Friday saw the thermometer steadily rise to a maximum of 32.9C being a significant 10C above the 36-year average. It was the hottest day since 19th July 2006 when the peak was 2C higher. The heat was due to Continental Air brought to us for most of the day on a southeasterly breeze that late afternoon veered into the west.
The past night was also very mild with the thermometer not sinking below 12.8C being 1C above average.
Initially Saturday was sunny but by 07.20 cloud began to filter across the sky blocking out the sun.
July 2020 review
A distinctly below average month
A conveyor belt of moist air from the Atlantic greeted the new month brought on brisk southwest winds. This meant cool days with maxima several degrees below the 36-year average. By the 5th it felt more like autumn with the maximum 5C below average accompanied by strong winds from the west that gusted to 31mph.
There followed three dismal days, gloomy and damp, from the moist Atlantic air on winds from the southwest that were relatively light, a maximum gust of 17mph. Interestingly and quite unusually were the almost identical maxima on four days, 19.6C, 19.5C, 19.6C and 19.7C on the 6th to the 9th respectively.
Although there have been storms forming in the Atlantic during the 2020 season that started on 1st June, the Saharan sand that brought minute particles westwards across the Atlantic to the eastern seaboard of America, are thought to have reduced the energy in them during that period. Storm Edouard formed on the 5th, moving north eastwards towards the UK. This was the earliest named “E” storm on record.
Storm Fay formed in the Caribbean on the 10th but slowly faded as it drifted northwards to the eastern seaboard of America. This was the earliest 6th Atlantic named storm formation on record. It was the first storm in recorded history to make landfall in Florida four times as it zigzagged up the coast. There followed Storm Gonzala that eventually disappeared in the Caribbean but Storm Hanna was identified on the 21st that then developed into a hurricane before landfall in Texas on the 25th, knocking down part of President Trump’s wall between the US and Mexico, later downgraded to a Storm. At no time was the predicted track of these storms northeastwards towards the UK as Storm Edouard in June.
The Atlantic Hurricane season is from 1st June to 30th November. Due to the unusually warm ocean water this year, which acts as fuel for hurricanes, it is predicted that the 2020 season will see an exceptional number of storms and hurricanes with Hurricane Isaias fast developing on the 30th being the ninth storm this season when the average is 12 storms.
No storms here but a very gloomy day on the 15th with a maximum 5.3C below the average and barely a sight of the sun.
There followed an improved period as the barometric pressure rose, with many fine days that produced maxima of 24.2C and 23.2C on the 17th and 18th respectively. However, during the early morning of the 17th fog formed that limited visibility to 200m but had evaporated by 08.00. Interestingly the thermometer read 15.2C at 08.00 on three consecutive mornings.
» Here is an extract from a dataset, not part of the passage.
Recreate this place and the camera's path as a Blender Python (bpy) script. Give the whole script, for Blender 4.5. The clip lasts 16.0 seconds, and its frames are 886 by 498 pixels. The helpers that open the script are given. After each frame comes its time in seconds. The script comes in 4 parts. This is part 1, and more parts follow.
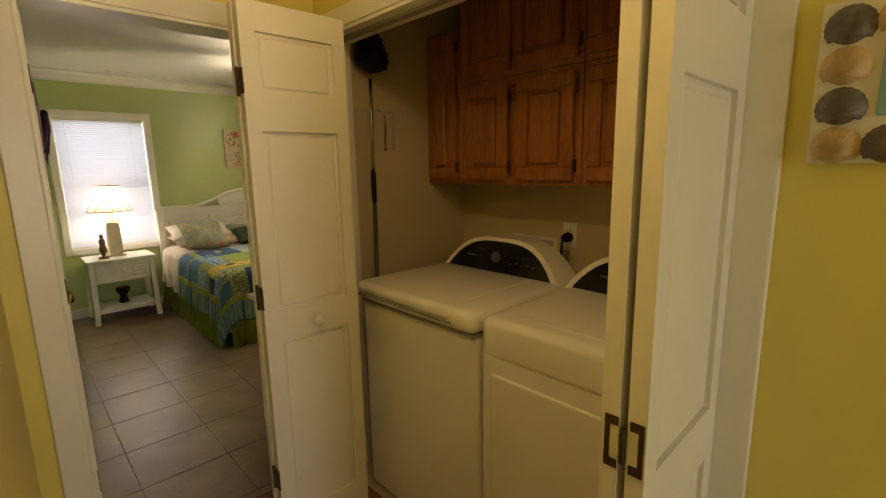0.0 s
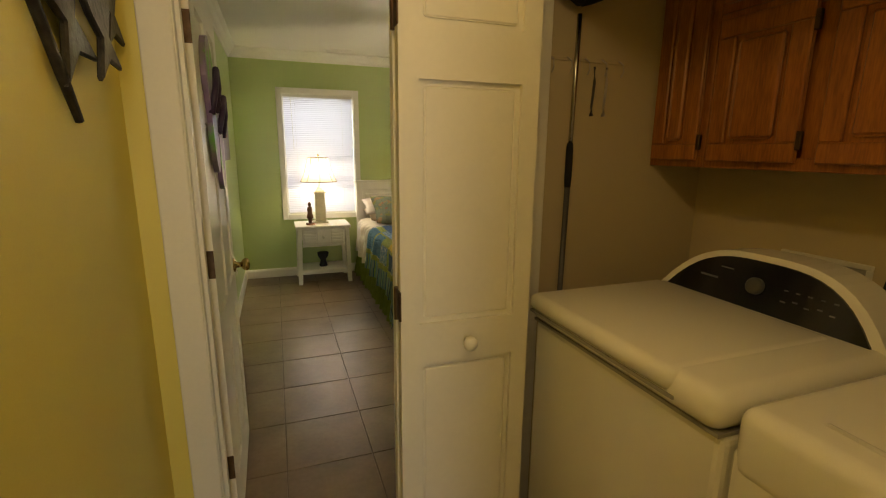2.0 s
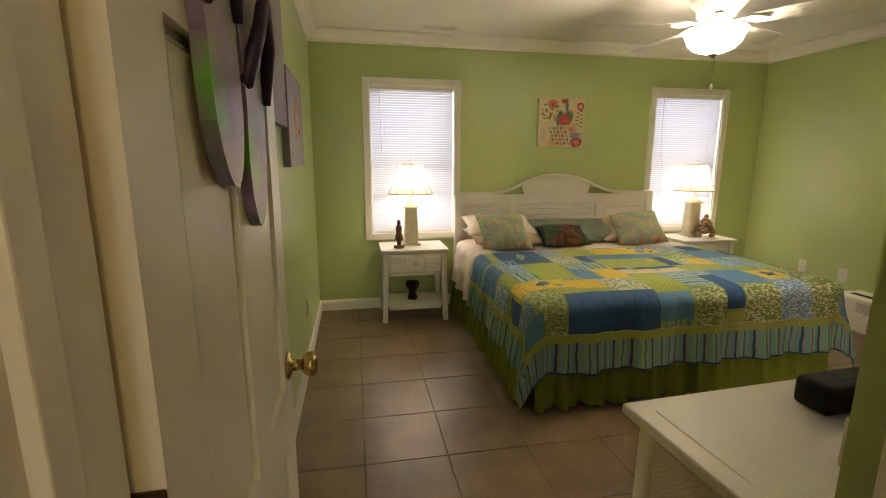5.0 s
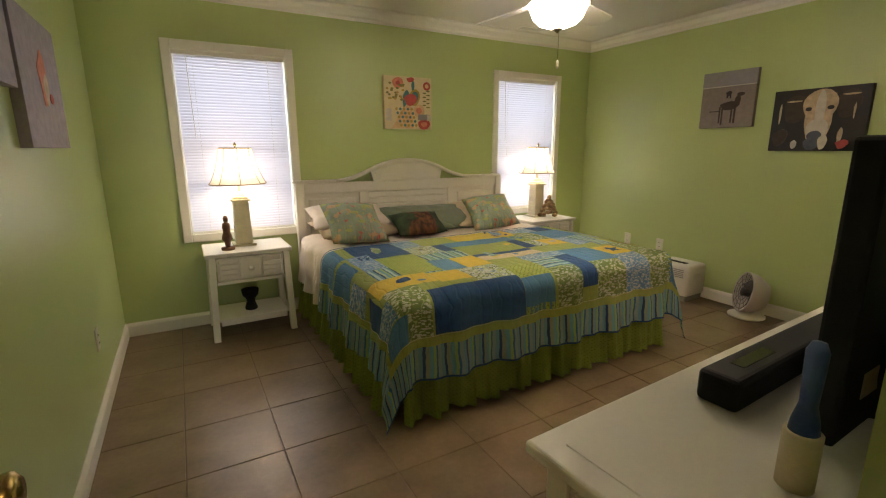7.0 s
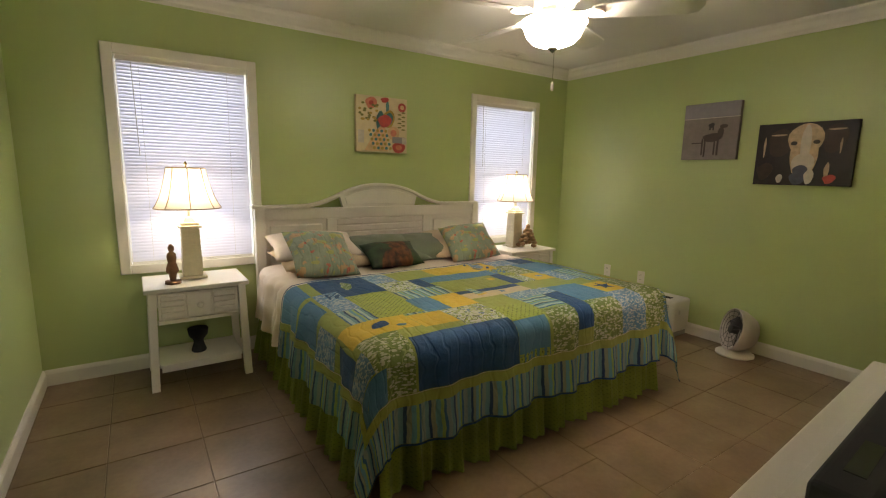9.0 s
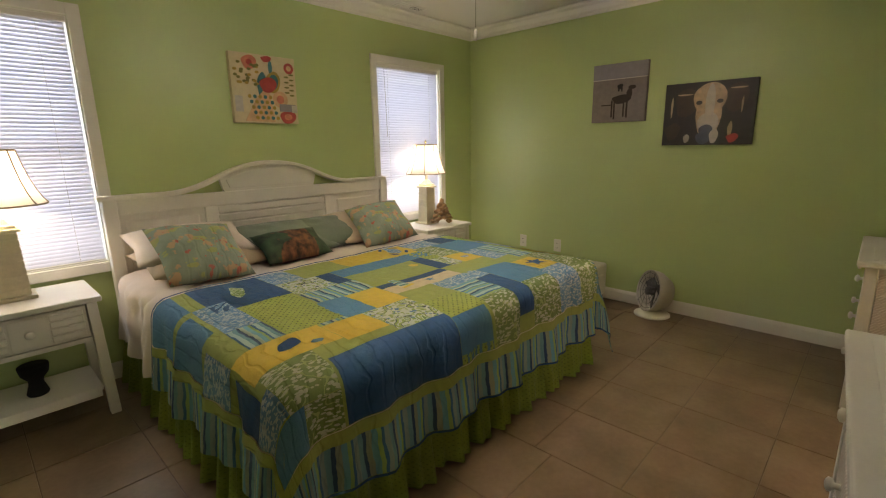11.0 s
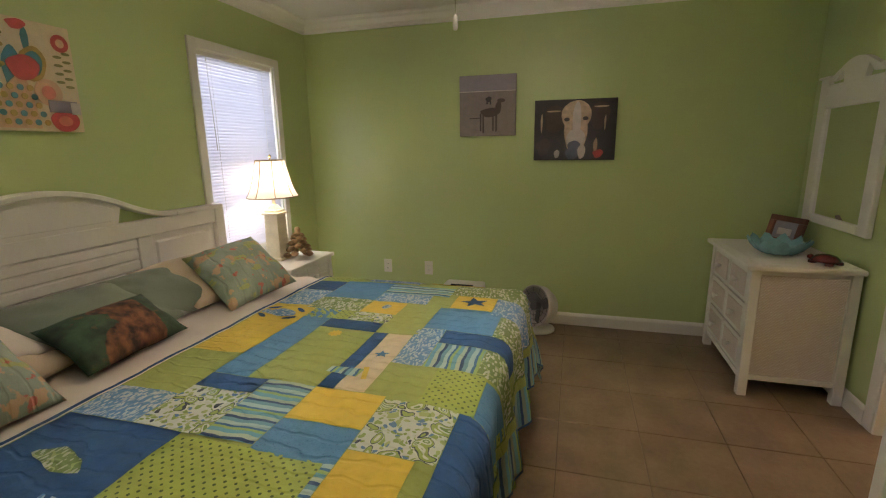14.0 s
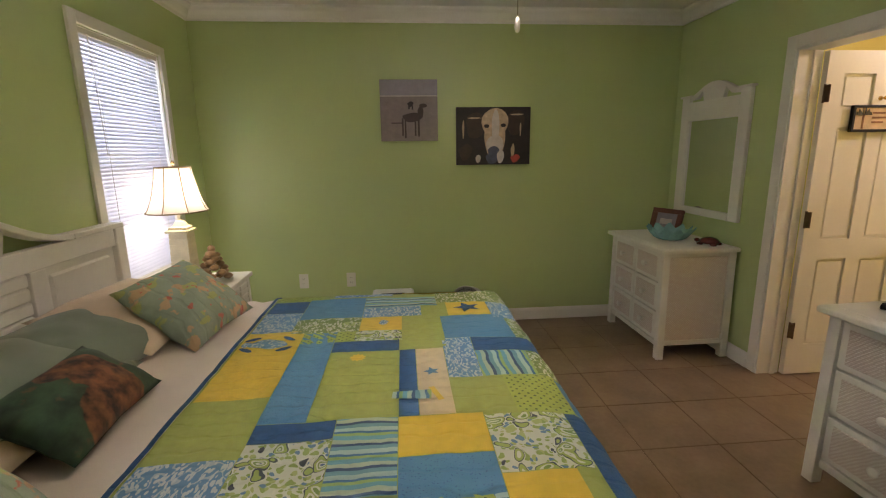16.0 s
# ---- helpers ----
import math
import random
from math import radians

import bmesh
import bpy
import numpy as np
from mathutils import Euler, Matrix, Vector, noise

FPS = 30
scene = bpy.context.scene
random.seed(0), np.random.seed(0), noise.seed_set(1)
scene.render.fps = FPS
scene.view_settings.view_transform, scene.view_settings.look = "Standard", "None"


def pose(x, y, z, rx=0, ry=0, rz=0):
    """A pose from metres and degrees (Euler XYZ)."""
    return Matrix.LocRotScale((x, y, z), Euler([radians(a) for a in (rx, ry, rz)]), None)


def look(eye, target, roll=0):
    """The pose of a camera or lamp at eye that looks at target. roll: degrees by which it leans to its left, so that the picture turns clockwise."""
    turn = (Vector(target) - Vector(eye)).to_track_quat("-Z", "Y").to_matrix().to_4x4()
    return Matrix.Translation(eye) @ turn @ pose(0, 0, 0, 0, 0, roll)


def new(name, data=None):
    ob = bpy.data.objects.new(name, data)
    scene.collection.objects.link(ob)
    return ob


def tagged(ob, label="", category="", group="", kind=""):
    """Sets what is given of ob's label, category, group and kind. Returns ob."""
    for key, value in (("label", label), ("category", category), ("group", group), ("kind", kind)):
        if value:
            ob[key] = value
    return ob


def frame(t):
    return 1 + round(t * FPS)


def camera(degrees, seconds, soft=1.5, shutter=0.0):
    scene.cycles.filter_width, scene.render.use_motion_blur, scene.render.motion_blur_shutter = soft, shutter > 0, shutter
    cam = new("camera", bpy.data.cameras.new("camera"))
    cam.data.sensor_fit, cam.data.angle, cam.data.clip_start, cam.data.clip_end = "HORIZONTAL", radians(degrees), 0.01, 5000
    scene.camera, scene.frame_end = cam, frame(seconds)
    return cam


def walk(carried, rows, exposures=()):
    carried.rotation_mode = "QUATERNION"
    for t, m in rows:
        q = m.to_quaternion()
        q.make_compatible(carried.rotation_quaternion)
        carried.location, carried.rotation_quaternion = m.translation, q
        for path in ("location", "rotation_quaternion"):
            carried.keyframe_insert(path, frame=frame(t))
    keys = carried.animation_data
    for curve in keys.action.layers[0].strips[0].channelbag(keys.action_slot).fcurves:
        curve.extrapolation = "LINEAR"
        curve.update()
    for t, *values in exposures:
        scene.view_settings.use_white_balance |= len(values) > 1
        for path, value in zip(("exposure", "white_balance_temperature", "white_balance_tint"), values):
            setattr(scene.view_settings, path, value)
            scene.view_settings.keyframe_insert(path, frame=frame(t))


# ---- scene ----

The nights of the 20th and 21st were distinctly chilly as under clear skies the thermometer fell steadily to 5.8C and 6.0C respectively being some 6C below the 36-year average.
An unsettled period arrived on the 23rd with several depressions passing close to or over the north of the country for several days bringing disturbed weather on a south westerly breeze and not at all summerlike. The maximum temperatures slowly fell day by day with increasing frequency of showers producing 17.7mm on the 25th, making it the wettest day in July and since 18th June.
The 27th opened with a bang with thunder at 07.25 as another wide rain band crossed the country. This was preceded by a brief flash of lightning but nowhere near the record set in October 2018 when satellite technology confirmed a single flash of lightning stretched from NE Argentina across southern Brazil and then over the Atlantic measuring 709km, termed a megaflash. Also confirmed this month was a lightning flash in 2019 over Argentina that lasted 16.73 seconds.
By night, thanks to a duvet of thick cloud, the minimum temperatures were well above average, 16.2C on the 25th was the warmest night being 4.3C above the average.
A temporary ridge of high pressure brought a hot end to the month with a peak of 32.9C on the 31st making it the warmest day since 19th July 2006. The 25th July in 2019 was close to this high with a peak of 32.6C.
With below average sunshine and solar energy just 95% of the long term average it was not surprising to find that overall July was a cool month with a mean temperature 0.5C below the 36-year average. Rainfall amounted to 56.6mm being 3mm below average, however, there was a deficit of moisture as the equivalent rainfall of 93.3mm was lost to the atmosphere through evaporation from ground sources and plant life.